I decided that things needed to change, and I could no longer wait for a catalyst. And I did it, I really did. After half a week of endless nights and wretched mornings, of episodes so terrible that they made me feel sixteen again, I am finally ready to step outside once more. My limbs still shake, my head still sears, and my skin is still a nightmare of bruises. But my blood and my conscience are finally clean. I have faced a kind of hell, and though I am changed, I am yet living. How many others like me can say the same?
This is all just language. This is not the flesh that your eyes have cut so deeply. Why would you care? Why would anyone? But at any rate, it is getting better. I am not well, not even close, but I think that I am stronger now. I am catching the faintest glimpses of what I have not felt in so long, the fleeting affirmations of sensation, the transient joy of being here at all–no, no this is real–and that must count for something.

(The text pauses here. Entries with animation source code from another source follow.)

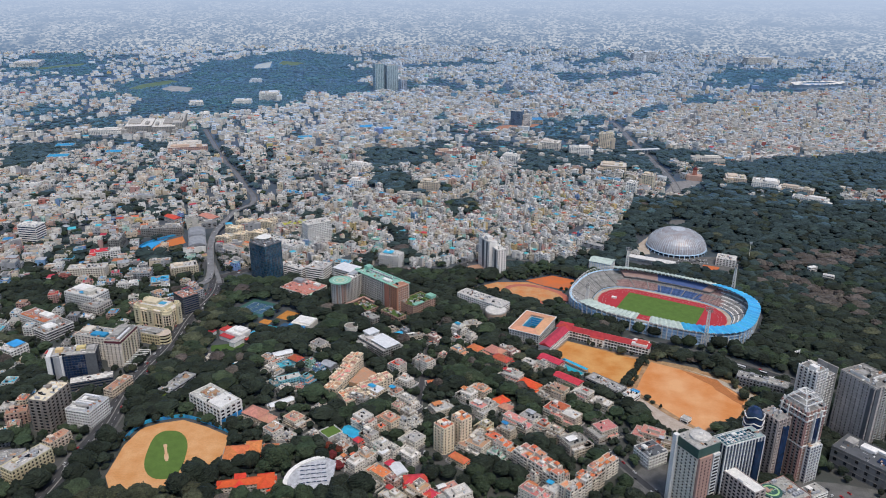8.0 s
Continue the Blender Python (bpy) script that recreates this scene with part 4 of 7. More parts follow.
# pool shelter and its neighbours by the playground
e = thing("pool_shelter", 166, 602, 0, -46, "blue sheet canopy beside a small turquoise pool", "shelter"); take(166, 602, 38, 16, -46)
s = Soup(); s.box(0, -1, 0, 34, 15, 0.2); part("deck", s, "pool_deck", e, "paved pool edge")
s = Soup(); s.box(0, -2.5, 0.2, 30, 10, 0.25); part("pool", s, "pool_water", e, "turquoise water")
s = Soup(); s.beam((-18, 6.5, 5.5), (18, 6.5, 5.5), 0.5); s.box(0, 5.6, 5.2, 36, 4.6, 0.3); part("roof_strip", s, "sheet_blue", e, "long blue sheet roof")
s = Soup(); s.box(-16.5, 0, 5.2, 3, 12, 0.3); part("roof_end", s, "sheet_blue", e)
for q in range(6):
    block(e, "post", -17 + q * 6.8, 7.5, 0, 0.35, 0.35, 5.2, "blue")
for r in (-5.5, 0):
    block(e, "post", -17.5, r, 0, 0.35, 0.35, 5.2, "blue")
building("classroom_block", "low grey classroom block with a weathered flat roof", 198, 560, 46, 17, 7, -46, "concrete", "terrace", "band", stair=False)
building("classroom_block", "white end block with a blue sheet lean-to", 222, 535, 14, 16, 7, -46, "white", "terrace_light", "band", stair=False)
e = thing("lean_to", 228, 541, 0, -46, "small blue sheet roof on posts", "shed")
block(e, "roof", 0, 0, 7.6, 10, 6, 0.25, "sheet_blue")
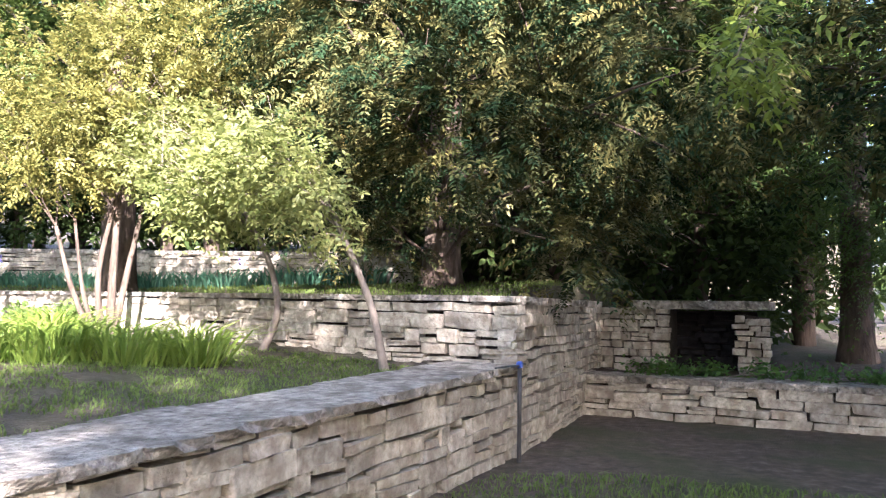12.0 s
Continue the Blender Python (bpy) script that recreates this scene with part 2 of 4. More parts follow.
def smooth_path(points, n):
    """Catmull-Rom through points."""
    p = [Vector(q) for q in points]
    p = [p[0] * 2 - p[1]] + p + [p[-1] * 2 - p[-2]]
    out = []
    segs = len(p) - 3
    for i in range(n + 1):
        s = i / n * segs
        k = min(int(s), segs - 1)
        t = s - k
        a, b, c, d = p[k:k + 4]
        out.append(0.5 * (2 * b + (c - a) * t + (2 * a - 5 * b + 4 * c - d) * t * t + (3 * b - a - 3 * c + d) * t ** 3))
    return out


def leaf_quads(rng, centres, length, width, droop=0.0, outward=None, flat=0.0):
    """Diamond leaves about centres (n, 3)."""
    n = len(centres)
    d = rng.normal(size=(n, 3))
    d /= np.linalg.norm(d, axis=1, keepdims=True)
    if outward is not None:
        d = d * 0.7 + outward
    d[:, 2] -= droop
    d /= np.linalg.norm(d, axis=1, keepdims=True) + 1e-9
    up = rng.normal(size=(n, 3))
    up[:, 2] += flat
    s = np.cross(d, up)
    s /= np.linalg.norm(s, axis=1, keepdims=True) + 1e-9
    nrm = np.cross(s, d)
    ln = (length * rng.uniform(0.6, 1.3, n))[:, None]
    wd = (width * rng.uniform(0.7, 1.25, n))[:, None]
    c = centres
    q = np.stack([c - d * ln * 0.5, c + s * wd * 0.5 + nrm * wd * 0.15, c + d * ln * 0.5 - nrm * ln * 0.08, c - s * wd * 0.5 + nrm * wd * 0.15], axis=1)
    return q


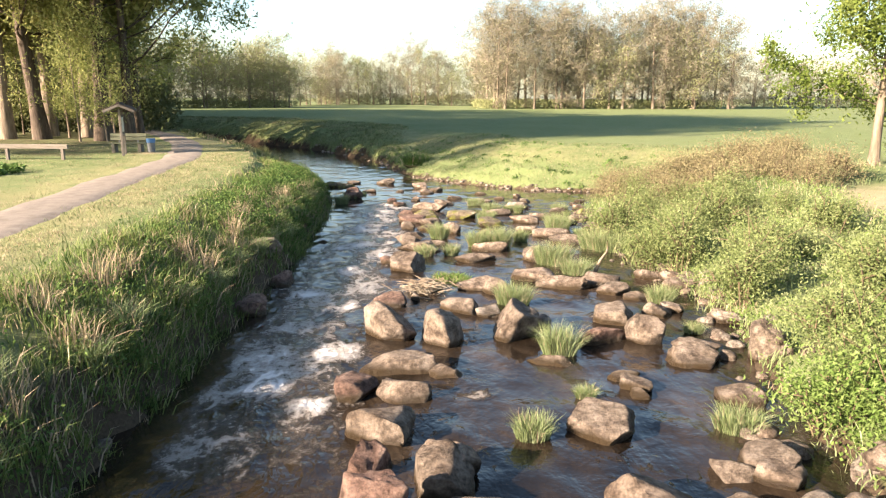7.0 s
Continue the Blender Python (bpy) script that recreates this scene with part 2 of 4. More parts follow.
M_POPLAR_DEEP = leaf_mat("mature_poplar_leaves", (0.110, 0.148, 0.046), (0.225, 0.252, 0.082), (0.385, 0.380, 0.155), 0.45, 0.25)
M_MAPLE = leaf_mat("fresh_green_leaves", (0.058, 0.096, 0.017), (0.108, 0.155, 0.029), (0.187, 0.221, 0.066), 0.4, 0.6)
M_BROWN = leaf_mat("reddish_bramble_leaves", (0.105, 0.088, 0.050), (0.180, 0.156, 0.088), (0.265, 0.255, 0.130), 0.3, 0.8)
M_FAR_TAN = leaf_mat("budding_leaves", (0.145, 0.140, 0.077), (0.214, 0.213, 0.125), (0.291, 0.289, 0.188), 0.3, 0.1)
M_FAR_GREEN = leaf_mat("spring_leaves", (0.135, 0.157, 0.072), (0.225, 0.246, 0.108), (0.330, 0.335, 0.168), 0.3, 0.1)
# darker copy of the spring leaves: the wood's shade is put into the colour
M_FAR_SHADED = leaf_mat("shade_darkened_leaves", (0.059, 0.074, 0.032), (0.106, 0.119, 0.051), (0.166, 0.167, 0.083), 0.3, 0.1)

# ---- helpers for building ----
def mesh_of(name, verts, faces, mats, mat_index=None, smooth=False):
    me = bpy.data.meshes.new(name)
    me.from_pydata([tuple(v) for v in verts], [], [tuple(f) for f in faces])
    for m in mats:
        me.materials.append(m)
    if mat_index is not None:
        me.polygons.foreach_set("material_index", np.asarray(mat_index, dtype=np.int32))
    if smooth:
        me.polygons.foreach_set("use_smooth", np.ones(len(me.polygons), dtype=bool))
    me.update()
    return me


def part(name, bm, mat, parent, label=""):
    """Links a bmesh as one mesh object under a thing or a part."""
    me = bpy.data.meshes.new(name)
    bm.to_mesh(me)
    bm.free()
    me.materials.append(mat)
    ob = new(name, me)
    if parent:
        ob.parent = parent
    return tagged(ob, label)


def empty(name, m, label, category, group="", kind=""):
    ob = new(name)
    ob.matrix_world = m
    return tagged(ob, label, category, group, kind)


def board(size, at=(0, 0, 0), turn=(0, 0, 0), bevel=0.006):
    """A bevelled board with its centre at the given place."""
    bm = bmesh.new()
    bmesh.ops.create_cube(bm, size=1.0)
    bmesh.ops.scale(bm, vec=size, verts=bm.verts)
    if bevel:
        bmesh.ops.bevel(bm, geom=bm.edges[:], offset=bevel, segments=1, affect="EDGES")
    bmesh.ops.transform(bm, matrix=pose(*at, *turn), verts=bm.verts)
    return bm


def tube(points, radii, sides=8):
    """Vertices and faces of a tapered tube along points."""
    vs, fs = [], []
    for i, (p, r) in enumerate(zip(points, radii)):
        a, b = points[max(i - 1, 0)], points[min(i + 1, len(points) - 1)]
        d = (Vector(b) - Vector(a)).normalized()
        u = d.orthogonal().normalized()
        if abs(d.z) > 0.5:
            u = (Vector((1, 0, 0)) - d * d.x).normalized()
        w = d.cross(u)
        for k in range(sides):
            t = 2 * math.pi * k / sides
            vs.append(Vector(p) + (u * math.cos(t) + w * math.sin(t)) * r)
    for i in range(len(points) - 1):
        for k in range(sides):
            j = (k + 1) % sides
            fs.append((i * sides + k, i * sides + j, (i + 1) * sides + j, (i + 1) * sides + k))
    fs.append(tuple(range((len(points) - 1) * sides, len(points) * sides)))
    return vs, fs


# ---- the stream's plan: its two water lines, and the fall of its surface ----
LEFT_BANK = [(-2.3, -60), (-2.3, -22), (-2.4, -14), (-2.8, -11), (-2.75, -7), (-2.8, -2), (-2.75, 1.5), (-3.1, 5.3), (-3.3, 9), (-3.6, 12.2), (-3.9, 14.6), (-4.7, 17.4), (-5.6, 20.6), (-8.3, 26.8), (-12.7, 33.8), (-17.5, 43), (-23.5, 52), (-34, 60), (-70, 70)]
RIGHT_BANK = [(-70, 74), (-34, 65), (-20.5, 56.5), (-15.2, 50), (-9.7, 43.9), (-6.1, 37.6), (-3.0, 31.9), (-1.6, 26.4), (-0.8, 24.4), (0.8, 22.3), (2.7, 20.1), (5.2, 18.2), (8.6, 17.6), (10.5, 17.2), (10.3, 16.2), (8.0, 15.0), (6.9, 12.8), (6.3, 10.2), (6.0, 6), (5.8, 2.2), (6.1, -0.4), (6.0, -3.3), (5.4, -6), (5.0, -9), (4.75, -12), (4.75, -15), (5.1, -18), (5.8, -22), (6.0, -60)]
SHORE = np.array(LEFT_BANK + RIGHT_BANK, dtype=float)


def water_z(y):
    return np.interp(y, [-22, -12, -8, 14, 20], [-0.12, -0.14, -0.22, -0.78, -0.86])


def shore_distance(x, y):
    """Distance to the water line, negative over the water, and whether the nearest shore is the left one."""
    x, y = np.asarray(x, float), np.asarray(y, float)
    best = np.full(x.shape, 1e9)
    left = np.zeros(x.shape, bool)
    inside = np.zeros(x.shape, bool)
    n = len(SHORE)
    for i in range(n):
        ax, ay = SHORE[i]
        bx, by = SHORE[(i + 1) % n]
        dx, dy = bx - ax, by - ay
        t = np.clip(((x - ax) * dx + (y - ay) * dy) / (dx * dx + dy * dy), 0, 1)
        d = np.hypot(x - ax - t * dx, y - ay - t * dy)
        near = d < best
        best = np.where(near, d, best)
        left = np.where(near, i < len(LEFT_BANK) - 1, left)
        if ay != by:
            cross = ((ay > y) != (by > y)) & (x < ax + (y - ay) * dx / dy)
            inside ^= cross
    return np.where(inside, -best, best), left


def wobble(x, y, s, seed=0.0):
    """Smooth unevenness between -1 and 1 from a few turned waves."""
    v = 0
    for k in range(5):
        a = 1.3 * k + seed
        f = s * (1 + 0.37 * k)
        v = v + np.sin((x * math.cos(a) + y * math.sin(a)) * f + 2.1 * k + seed * 3) / 5
    return v


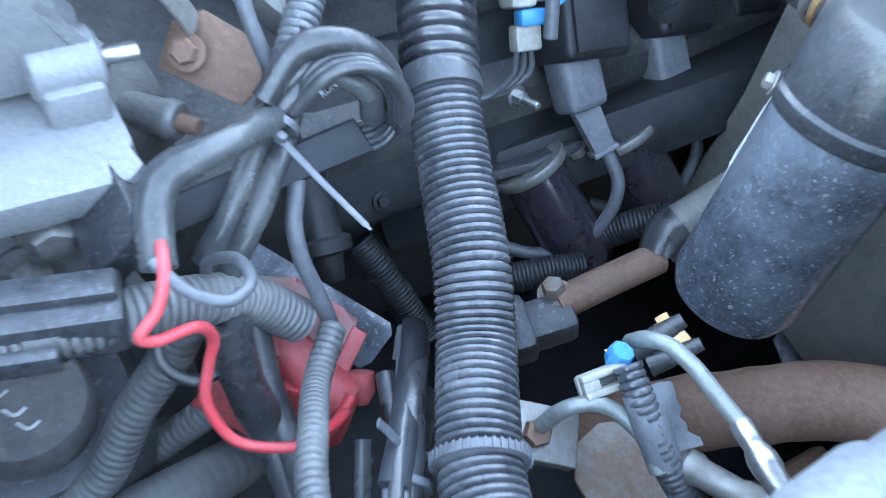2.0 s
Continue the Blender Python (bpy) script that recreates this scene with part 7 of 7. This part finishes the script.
for x, z in ((0.648, 1.055), (0.690, 1.062), (0.672, 1.010)):
    part("rivet", lathe(B(), [(0.0042, 0), (0.0036, 0.002), (0, 0.0026)], axis_frame((x, 1.150, z), (0, -1, 0)), 14), "dark", splash)
# solid dark block stands in for the shaded hollow beside the shield
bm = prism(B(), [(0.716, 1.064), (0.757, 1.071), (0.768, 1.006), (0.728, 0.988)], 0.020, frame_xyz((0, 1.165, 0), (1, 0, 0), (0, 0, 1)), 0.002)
solo("cavity_shade_block", bm, "dark", "solid dark block for the shade between the splash shield and the wing", "opening", kind="structure")
bm = prism(B(), [(0.757, 1.074), (0.812, 1.080), (0.826, 0.995), (0.770, 1.000)], 0.012, frame_xyz((0, 1.160, 0), (1, 0, 0), (0, 0, 1)), 0.003)
solo("hinge_reinforcement", bm, "panelgrey", "dusty grey steel reinforcement beside the hood hinge", "body panel", kind="structure")
bm = tube(B(), [(0.545, 1.115, 1.018), (0.59, 1.098, 1.022), (0.635, 1.086, 1.025)], 0.0022, 6)
solo("loose_tie_tail", bm, "boot", "pale cable-tie tail sticking out", "cable tie")

# pressed beads on the firewall, dark disc painting the shaded opening behind the cap
for pts in ([(0.045, 1.197, 1.030), (0.075, 1.197, 1.062), (0.13, 1.197, 1.074), (0.20, 1.197, 1.070), (0.222, 1.197, 1.052)], [(0.105, 1.197, 1.000), (0.115, 1.197, 1.035), (0.149, 1.197, 1.050), (0.182, 1.197, 1.035), (0.19, 1.197, 1.00)], [(-0.62, 1.197, 1.072), (-0.45, 1.197, 1.078), (-0.2, 1.197, 1.076), (0.02, 1.197, 1.074)]):
    solo("firewall_bead", tube(B(), pts, 0.005, 8, flat=0.5), "firewall", "pressed ridge in the firewall metal", "ridge", "firewall ridges", kind="structure")
bm = lathe(B(), [(0.025, 0), (0.025, 0.0015), (0, 0.0015)], axis_frame((0.335, 1.199, 1.050), (0, -1, 0)), 30)
solo("opening_shade_disc", bm, "dark", "dark disc for the shade inside a firewall opening", "opening", kind="structure")
column = hose_thing("steering_column_tube", [(0.2507, 1.0801, 0.7384), (0.2527, 1.0966, 0.7514), (0.2595, 1.1294, 0.7890), (0.2663, 1.1741, 0.8371)], 0.0150, "panelgrey", "pale grey steering column tube through the firewall", "steering column", seg=18)

part("boot", tube(B(), [(0.2512, 1.0853, 0.7425), (0.2516, 1.0778, 0.7369), (0.2556, 1.0713, 0.7306), (0.2610, 1.0654, 0.7251)], 0.0178, 20, taper=lambda t: 1.0 - 0.22 * t - 0.04 * math.sin(12 * t)), "rubber", column, "black rubber boot")

# litter on the cowl
rng = random.Random(21)
for k in range(7):
    x, y = -0.185 + rng.uniform(-0.03, 0.045), 1.262 + rng.uniform(-0.02, 0.02)
    m = pose(x, y, 1.134 + 0.004 * k % 0.016, rng.uniform(-25, 25), rng.uniform(-25, 25), rng.uniform(0, 360))
    bm = B()
    rows = [[m @ V(u * 1.8, v * 0.017 * math.sin(math.pi * (u + 0.016) / 0.032 + 0.05), 0.008 * v * v) for v in (-1, -0.4, 0, 0.4, 1)] for u in (-0.015, -0.008, 0, 0.008, 0.015)]
    sheet(bm, rows, 0.0006)
    solo("dry_leaf", bm, "leaf", "curled orange-brown dry leaf on the cowl", "leaf", "dry leaves")
bm = B()
for k in range(26):
    x, y = rng.uniform(-0.24, -0.06), 1.262 + rng.uniform(-0.02, 0.025)
    a = rng.uniform(0, 6.28)
    L = rng.uniform(0.02, 0.05)
    p = V(x, y, 1.122 + rng.uniform(0, 0.01))
    tube(bm, [p, p + V(math.cos(a) * L * 0.5, math.sin(a) * L * 0.5, rng.uniform(0.002, 0.015)), p + V(math.cos(a) * L, math.sin(a) * L, rng.uniform(0, 0.02))], 0.0006, 4)
solo("dry_grass", bm, "straw", "dry grass blades caught in the cowl", "dry grass", kind="stuff")
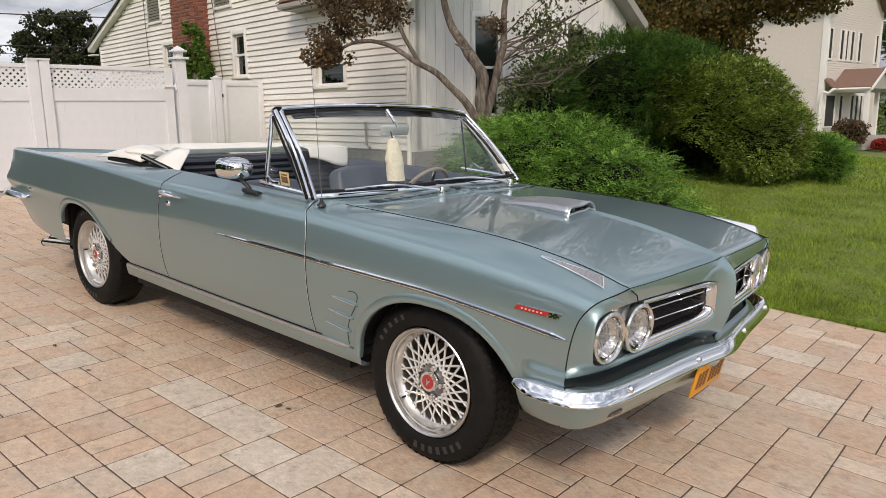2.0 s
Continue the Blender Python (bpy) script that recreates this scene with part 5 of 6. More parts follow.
# Cabin.
for s in (-1, 1):
    rows = [[(x, s * (top_y(x) + 0.004), top_z(x) - 0.001), (x, s * (top_y(x) - 0.02), top_z(x) - 0.006), (x, s * (top_y(x) - 0.035), top_z(x) - 0.03), (x, s * (top_y(x) - 0.045), 0.75), (x, s * 0.69, 0.30)] for x in spread(-2.45, -0.74, 14)]
    part("door_card", Geo().grid(rows), VINYL_BLUE, car, "dark blue vinyl inner door panel")
    for z in (0.86, 0.83, 0.80, 0.77):
        part("pleat", Geo().tube([(x, s * (top_y(x) - 0.042), z) for x in spread(-2.35, -0.9, 6)], 0.007, 5), VINYL_BLUE, car)
part("floor_carpet", Geo().box(-2.5, -0.69, 0.26, -0.6, 0.69, 0.30), BLACK, car, smooth=False)
dash = []
for y in spread(-0.69, 0.69, 19):
    x0 = ws_base(y / 0.765).x
    dash.append([(x0 - 0.035, y, 0.945), (x0 - 0.12, y, 0.962), (min(x0 - 0.16, -0.86), y, 0.952), (min(x0 - 0.18, -0.895), y, 0.925), (-0.90, y, 0.82), (-0.80, y, 0.72)])
part("dashboard", Geo().grid(dash), VINYL_BLUE, car, "dark blue padded dashboard", thick=0.01)


def bucket_seat(x, y, top, tip_back, label):
    """A bucket seat: cushion, back with pleats."""
    seat = part("front_seat", Geo().box(x + 0.0, y - 0.26, 0.36, x + 0.50, y + 0.26, 0.54), VINYL_BLUE, car, label, bevel=0.05)
    rows = []
    for t in spread(0, 1, 12):
        row = []
        for v in spread(-1, 1, 17):
            a = abs(v)
            w = 0.285 * (1 - 0.10 * t ** 3)
            zz = 0.50 + (top - 0.50) * t * (1 - 0.06 * a ** 5 * t)
            row.append((x + 0.06 - tip_back * t + 0.045 * a ** 3, y + v * w, zz))
        rows.append(row)
    back = Geo().grid(rows)
    b = part("backrest", back, VINYL_BLUE, seat)
    mod = b.modifiers.new("thickness", "SOLIDIFY")
    mod.thickness, mod.offset = 0.10, -1
    mod = b.modifiers.new("soft", "BEVEL")
    mod.width, mod.segments = 0.03, 3
    for k in range(9):
        z = 0.58 + k * (top - 0.66) / 8
        t = (z - 0.50) / (top - 0.50)
        part("seam", Geo().tube([(x + 0.064 - tip_back * t + 0.045 * abs(v) ** 3, y + v * 0.2, z) for v in spread(-1, 1, 7)], 0.0045, 5), GAP, seat)
    return seat


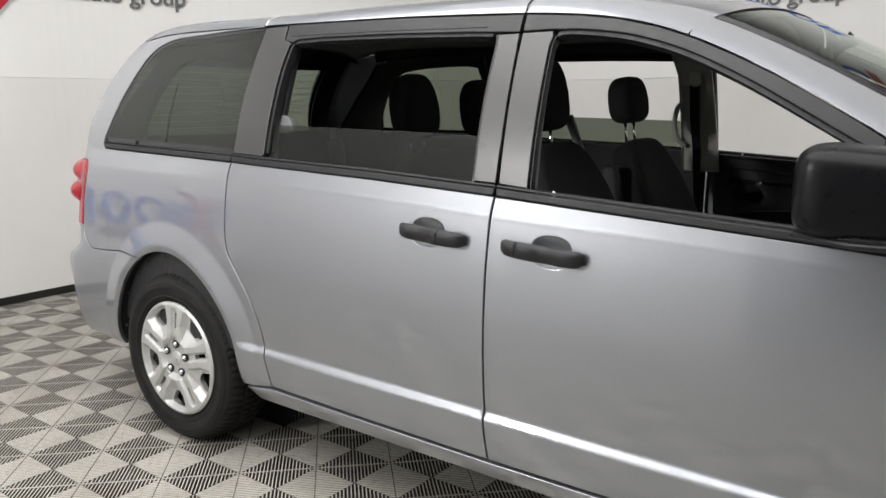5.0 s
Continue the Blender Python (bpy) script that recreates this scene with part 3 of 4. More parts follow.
def build_top():
    # roof panel
    def at(i, j):
        x = -0.42 + (2.03 + 0.09 * (1 - (2 * j - 1) ** 2) + 0.42) * i
        return roof_at(x, j)
    grid_sheet("roof", 60, 60, at, PAINT, van, flip=False)
    for sy in (-1, 1):
        def pillar(i, j):
            x = 2.035 + 0.73 * i
            ze = smooth(x, ROOF_EDGE)
            ye = -skin(min(x, 2.82), ze)
            y = ye + (pillar_y(x) - ye) * j
            return roof_at(x, 0.5 + 0.5 * sy * y / ye)
        grid_sheet("windscreen_pillar", 48, 12, pillar, PAINT, van, flip=sy > 0)
    def glass(i, j):
        s = 2 * j - 1
        x0, x1 = 2.06 + 0.07 * (1 - s * s), 2.79 + 0.17 * (1 - s * s)
        x = x0 + (x1 - x0) * i
        y = s * (pillar_y(x) - 0.003)
        return roof_y(x, y) - Vector((0, 0, 0.004))
    grid_sheet("windscreen", 30, 40, glass, SHIELD, van, "green tinted windscreen")
    for lo, hi, side in ((0.0, 0.024, -1), (0.0, 0.024, 1)):
        def border(i, j):
            s = side * (1 - (lo + (hi - lo) * j) * 2)
            x0, x1 = 2.06 + 0.07 * (1 - s * s), 2.79 + 0.17 * (1 - s * s)
            x = x0 + (x1 - x0) * i
            return roof_y(x, s * (pillar_y(x) + 0.001)) + Vector((0, 0, 0.0015))
        grid_sheet("glass_border", 30, 3, border, GLOSS_BLACK, van, "black printed windscreen border")
    for lo, hi in ((0.0, 0.05), (0.95, 1.0)):
        def band(i, j):
            s = 2 * j - 1
            x0, x1 = 2.06 + 0.07 * (1 - s * s), 2.79 + 0.17 * (1 - s * s)
            x = x0 + (x1 - x0) * (lo + (hi - lo) * i)
            return roof_y(x, s * (pillar_y(x) - 0.003)) - Vector((0, 0, 0.0075))
        grid_sheet("glass_border", 3, 40, band, GLOSS_BLACK, van, "black printed windscreen border")
    def cowl(i, j):
        s = 2 * j - 1
        x0 = 2.78 + 0.17 * (1 - s * s)
        x = x0 + 0.13 * i
        return hood_y(x, s * 0.815) - Vector((0, 0, 0.012 + 0.02 * math.sin(math.pi * i)))
    grid_sheet("cowl_panel", 10, 40, cowl, PLASTIC, van, "black plastic cowl below the windscreen")
    def edge_y(x):
        return smooth(x, [(2.75, 0.835), (2.97, 0.83), (3.3, 0.82), (3.55, 0.80), (3.72, 0.74), (3.86, 0.62)])
    def bonnet(i, j):
        s = 2 * j - 1
        x0 = 2.86 + 0.17 * (1 - s * s)
        x1 = 3.66 + 0.20 * (1 - abs(s) ** 2.5)
        x = x0 + (x1 - x0) * i
        return hood_y(x, s * (edge_y(x) - 0.003))
    grid_sheet("bonnet", 50, 60, bonnet, PAINT, van)
    for sy in (-1, 1):
        def wing(i, j):
            x = 2.768 + 0.872 * i
            zs = smooth(x, BELT_Z) + 0.004
            ye = -skin(x, zs)
            p = hood_y(x, sy * (ye - 0.001 + (edge_y(x) - ye) * max(0.0, j - 0.02) ** 1.5))
            t = ramp(x, 2.76, 2.95)
            if t < 1:
                p.z = p.z * t + roof_y(min(x, 2.82), p.y).z * (1 - t)
            if j == 0:
                q = ramp(x, 2.805, 2.84)
                z = (zs - 0.014) * q + max(zs - 0.003, smooth(x, ROOF_EDGE) - 0.003) * (1 - q)
                return Vector((x, -sy * (skin(x, z) + 0.004), z))
            return p
        grid_sheet("fender_top", 40, 14, wing, PAINT, van, flip=sy > 0)


def lift(line, d):
    return [(x, z + d) for x, z in line]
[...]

I am carving a new and better space for it, for me, this writer-user-lover-addict, imprecise and genderless and never meant to survive. Lazarus form, Tiresian mind, Electra heart, Orphean soul—still lost, sometimes living, I shatter on. I am Icarus in flames, my burning body a testament to my father’s failures. Always relentlessly enduring, I am consumed within the labyrinth of a past where mind and memory meet in mechanical discord. I am nowhere close to apologizing.
If I run out of things to write about, then I will run out of things to live for, and I am not yet ready for that.
April is over and I am alive. I can only hope that is enough.